For a start, little is known about the apparently ingenuous Ms Dullaway apart from the fact that she runs a business to "colourize (sic) and restore old black & white photos", the results of which are so exceptional that they've started to snowball through the blogosphere.
This endeavour is featured on Facebook and MySpace, but also, somewhat incongruously, on the 'alternative' art site, deviantART, alongside one or two examples of original work.
We're also intrigued by her surname, which seems just too apt (dull away - geddit?) to be entirely credible.
But even if these works do turn out to be exactly what they purport to be - superb specimens from a portfolio set up to showcase an aspiring retoucher - Dullaway's colorisations of often canonical photographs clearly fuel an ever-present debate regarding the integrity of art versus processes of restoration and enhancement.

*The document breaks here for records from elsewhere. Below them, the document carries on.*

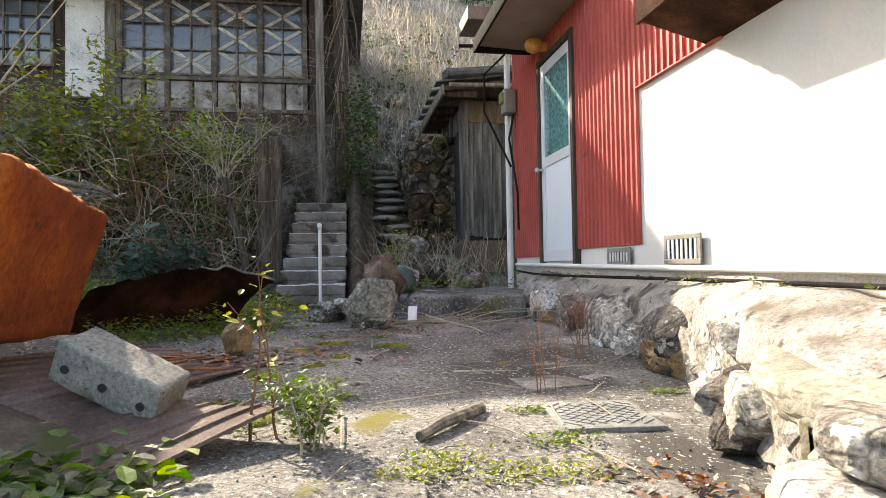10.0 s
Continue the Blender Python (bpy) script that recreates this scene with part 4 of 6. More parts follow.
W0, W1 = -2.79, 0.03
sw = (W1 - W0) / 4
for k in range(4):
    sash(W0 + sw * k + 0.012, W0 + sw * (k + 1) - 0.012, 6.88, 8.12, 2, 3, lattice=1 if k > 1 else 2)
for a in ((-5.6, -4.68), (-4.64, -3.72)):
    sash(a[0], a[1], 6.95, 8.0, 4, 4)
for k in range(5):
    x = W0 + sw * k
    bm = bmesh.new()
    box(bm, x - 0.035, x + 0.035, HY - 0.045, HY + 0.07, 6.2, 8.2, 0.004)
    part("front_post", bm, "frame_grey", old, smooth=False)
for z in (6.80, 6.30):
    bm = bmesh.new()
    box(bm, W0 - 0.1, W1 + 0.1, HY - 0.07, HY + 0.07, z, z + 0.06, 0.004)
    part("front_rail", bm, "frame_grey", old, smooth=False)
for k in range(8):
    bm = bmesh.new()
    x = W0 + sw / 2 * k
    box(bm, x + 0.05, x + sw / 2 - 0.03, HY - 0.015, HY + 0.07, 6.37, 6.79, 0.004)
    part("apron_panel", bm, "apron", old, "stained plaster apron panel")
    bm = bmesh.new()
    box(bm, x + sw / 2 - 0.025, x + sw / 2 + 0.025, HY - 0.035, HY + 0.07, 6.37, 6.79, 0.004)
    part("apron_stud", bm, "frame_grey", old)
bm = bmesh.new()
box(bm, W0 - 0.12, W1 + 0.5, HY - 0.03, HY + 0.08, 6.16, 6.30, 0.005)
part("sill_beam", bm, "wood_dark", old)
bm = bmesh.new()
box(bm, 0.10, 0.24, HY - 0.06, HY + 0.08, 6.1, 8.3, 0.006)
box(bm, 0.50, 0.72, HY - 0.3, HY + 0.08, 5.0, 8.46, 0.006)
part("corner_post", bm, "wood_dark", old, "dark vine-covered corner post")
bm = bmesh.new()
box(bm, -2.98, -2.83, HY - 0.06, HY + 0.08, 6.2, 8.2, 0.006)
part("side_post", bm, "wood", old)

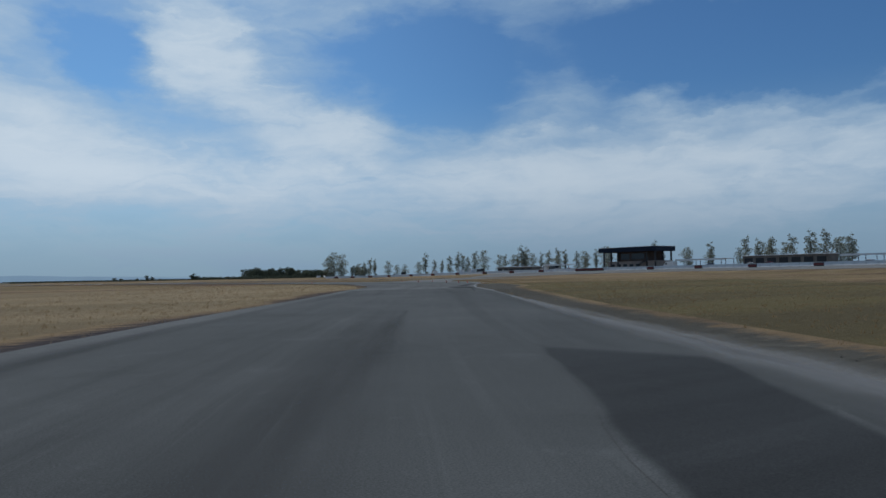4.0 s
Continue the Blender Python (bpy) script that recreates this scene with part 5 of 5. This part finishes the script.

What's more, the choice of some extraordinarily emotive imagery - Eddie Adams' iconic image of a Viet Cong prisoner shot at point blank range; Malcolm Browne's 1968 Press photo of a self-immolating monk (article top); Dorothea Lange's classic Great Depression portrait (below) - seem expertly calculated to ignite comment or even controversy.
Whatever kind of practice Dullaway may really be marketing here, it seems fairly certain that she'll be assured of a clientele for some time to come.